L'Etrange Affaire Angélica de Manoel de Oliveira (2010).
Angélica 1952.
"L’idée est venue d’une triste histoire vraie. Maria Isabel, ma femme, était l’amie intime de sa cousine, Maria Antónia, mariée depuis peu et qui vivait avec d’autres personnes de la famille dans la maison des parents, la Propriété des Casas Novas. Nous étions aussi, par hasard, dans la région du Douro, dans la Propriété de la Portelinha, pour quelques jours, quand nous reçûmes un coup de téléphone de la Propriété des Casas Novas, qui nous informait que Maria Antónia s’était sentie mal. La Propriété de la Portelinha est au-dessus de Santa Marta de Penaguião, dans le canton de Cumeira, à près de dix-neuf kilomètres de Casas Novas, dans le canton de Godim, tout près de Régua, presque au bord du Douro. Nous partîmes aussitôt. Nous trouvâmes sa mère, ses frères et de nombreux amis. Parmi eux des médecins. Je restai à parler avec ces derniers, tandis que Maria Isabel se rendait dans la chambre de la malade. Cela se passait en fin d’après-midi. Nous restâmes une ou deux heures et nous nous en allâmes pour le dîner, en promettant de revenir aussitôt après. C’est ce que nous fîmes. A notre retour, à peine arrivions-nous sur la terrasse, qu’une de ses sœurs, personne très religieuse, toujours de noir vêtue, descendait l’escalier de pierre. Elle s’approcha sans nous laisser le temps de sortir de la voiture et aussitôt nous annonça la triste nouvelle. Comme elle savait que j’avais toujours dans la boîte à gants un appareil photo, elle me demanda de faire une photographie, disant que la morte était très belle et que sa mère voulait garder un souvenir. J’acceptai aussitôt, bien qu’impressionné à l’idée de photographier le cadavre d’une personne que nous aimions beaucoup. En entrant, je croisai le mari qui sortait inconsolable, ayant presque perdu connaissance, soutenu par des amis intimes. J’étais si choqué que je n’eus pas même le courage de lui parler.

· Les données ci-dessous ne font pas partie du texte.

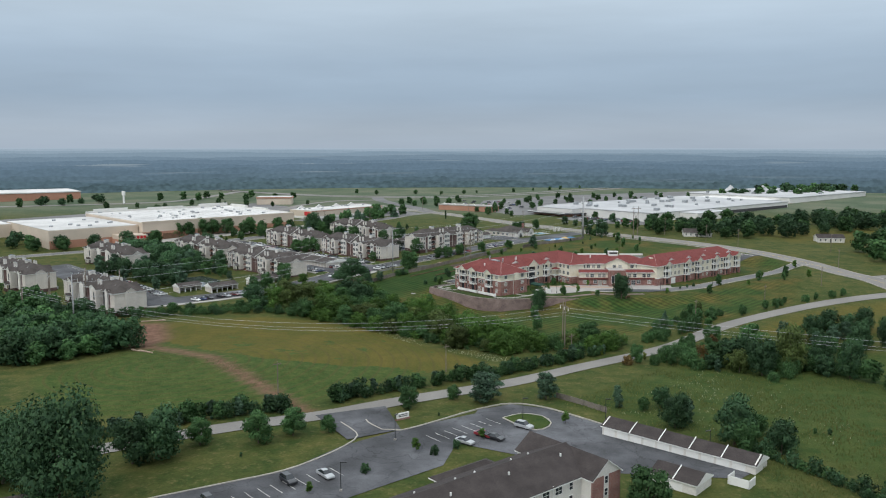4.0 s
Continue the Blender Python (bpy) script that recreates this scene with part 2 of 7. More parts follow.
add_cracks(ASPHALT)
ASPHALT_SMOOTH = surface("asphalt_smooth", (0.098, 0.098, 0.104), 0.92, 5, 0.10, 0.06, 0.20, 0.08)
CONCRETE_OLD = surface("concrete_worn", (0.27, 0.255, 0.235), 0.9, 3, 0.08, 0.12, 0.18, 0.06)
ASPHALT_NEW = surface("asphalt_path", (0.085, 0.087, 0.093), 0.9, 5, 0.12, 0.1, 0.15, 0.08)
TAR = surface("fresh_tar", (0.030, 0.030, 0.033), 0.85, 5, 0.15, 0.2, 0.2, 0.05)
ASPHALT_OLD = surface("asphalt_pale", (0.165, 0.162, 0.16), 0.92, 4, 0.10, 0.05, 0.22, 0.06)
CHIPSEAL = surface("pale_road", (0.215, 0.203, 0.188), 0.92, 3, 0.10, 0.08, 0.15, 0.06)
LINE = surface("road_paint", (0.62, 0.61, 0.57), 0.8, 6, 0.25, 0.8, 0.25, 0.0)
LINE_YELLOW = surface("road_paint_yellow", (0.50, 0.36, 0.08), 0.8, 6, 0.25, 0.8, 0.25, 0.0)
WOOD_FENCE = surface("grey_fence_wood", (0.185, 0.162, 0.138), 0.9, 4, 0.2, 0.5, 0.25, 0.1, pieces=0.12)
WOOD_BEAM = surface("brown_timber", (0.15, 0.088, 0.055), 0.9, 4, 0.2, 0.5, 0.25, 0.1)
MULCH = surface("mulch", (0.064, 0.045, 0.034), 0.95, 6, 0.35, 0.6, 0.3, 0.3)
GRAVEL_TAN = surface("tan_gravel", (0.42, 0.31, 0.24), 0.95, 9, 0.25, 0.5, 0.2, 0.2)
ROOF_WHITE = surface("white_membrane_roof", (0.57, 0.555, 0.535), 0.75, 0.5, 0.07, 0.035, 0.26, 0.02)
# white membrane greyed for the mall: dimming by distance haze put into colour
ROOF_MALL = surface("hazed_white_membrane_roof", (0.44, 0.44, 0.44), 0.75, 0.4, 0.06, 0.03, 0.18, 0.02)
STORE_WALL = surface("store_wall_beige", (0.56, 0.47, 0.38), 0.8, 1.5, 0.04, 0.08, 0.10, 0.03)
STORE_BAND = surface("store_band_rust", (0.42, 0.22, 0.15), 0.85, 2, 0.08, 0.1, 0.12, 0.03)
STORE_WHITE = surface("store_parapet_white", (0.66, 0.645, 0.61), 0.7, 1.5, 0.04, 0.08, 0.10, 0.03)
RED_SIGN = plain("red_sign", (0.55, 0.03, 0.035), 0.5)
BARK = surface("bark", (0.10, 0.08, 0.062), 0.95, 7, 0.3, 0.8, 0.25, 0.3)
LEAF = foliage("broad_leaves", (0.036, 0.088, 0.031), (0.076, 0.148, 0.050))
LEAF_DARK = foliage("dark_leaves", (0.029, 0.067, 0.032), (0.056, 0.108, 0.045))
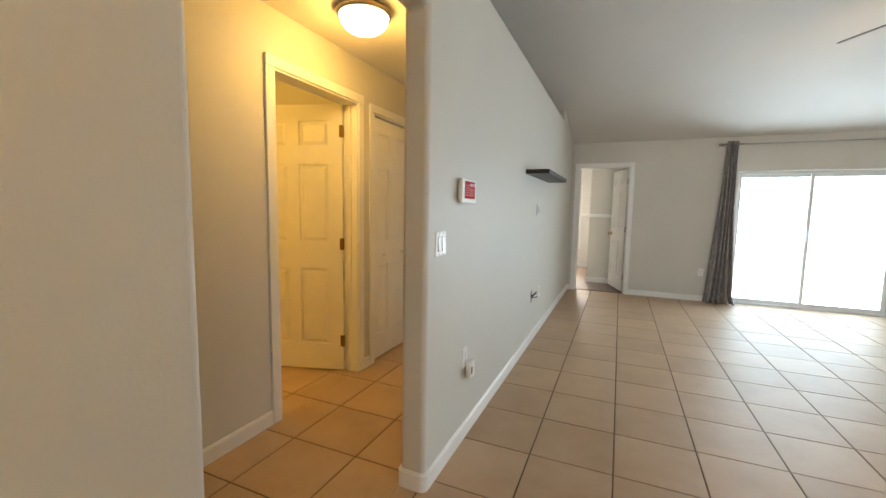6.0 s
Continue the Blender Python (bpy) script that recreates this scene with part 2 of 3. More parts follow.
def setting(name, bm, material, label, category, bevel=0.0, smooth=False, steps=3):
    ob = new(name, mesh_of(name, bm, material, smooth))
    if bevel:
        md = ob.modifiers.new("bevel", "BEVEL")
        md.width, md.segments, md.limit_method, md.angle_limit = bevel, steps, "ANGLE", radians(40)
    return tagged(ob, label, category, kind="structure")


# ---- plan ----
FAR, RIGHT, SLOPE, EAVE, RIDGE = 10.02, 5.60, 0.25, 2.42, 4.0
LEDGE = 2.565


def roof(y):
    """Height of the vaulted ceiling above y."""
    return EAVE + SLOPE * (FAR - y) if y > RIDGE else EAVE + SLOPE * (FAR - RIDGE) - SLOPE * (RIDGE - y)


# left wall, with the cased-free opening to the hall
bm = bm_new()
prism(bm, [(-0.12, 0), (3.455, 0), (3.455, 2.165), (4.508, 2.165), (4.508, 0), (FAR, 0), (FAR, roof(FAR) + 0.03), (8.85, roof(8.85) + 0.03), (8.85, LEDGE), (-0.12, LEDGE)], "x", -0.125, 0.0)
setting("wall_left", bm, M_WALL, "greige painted plaster wall with a wide opening to the hall", "wall", 0.024, steps=6)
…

Dans une semi-pénombre, tout autour de la pièce, contre le mur, veillaient des dames, assises, toutes en noir, tandis que la jeune femme, habillée en blanc comme une mariée, reposait au centre sur un divan bleu clair, baignée dans la lumière de la lampe au-dessus d’elle cachée par le large abat-jour de soie rougeâtre. Les cheveux blonds, détachés et longs, descendaient sur ses épaules. Et, sur le visage, flottait un sourire angélique de bonheur et de libération.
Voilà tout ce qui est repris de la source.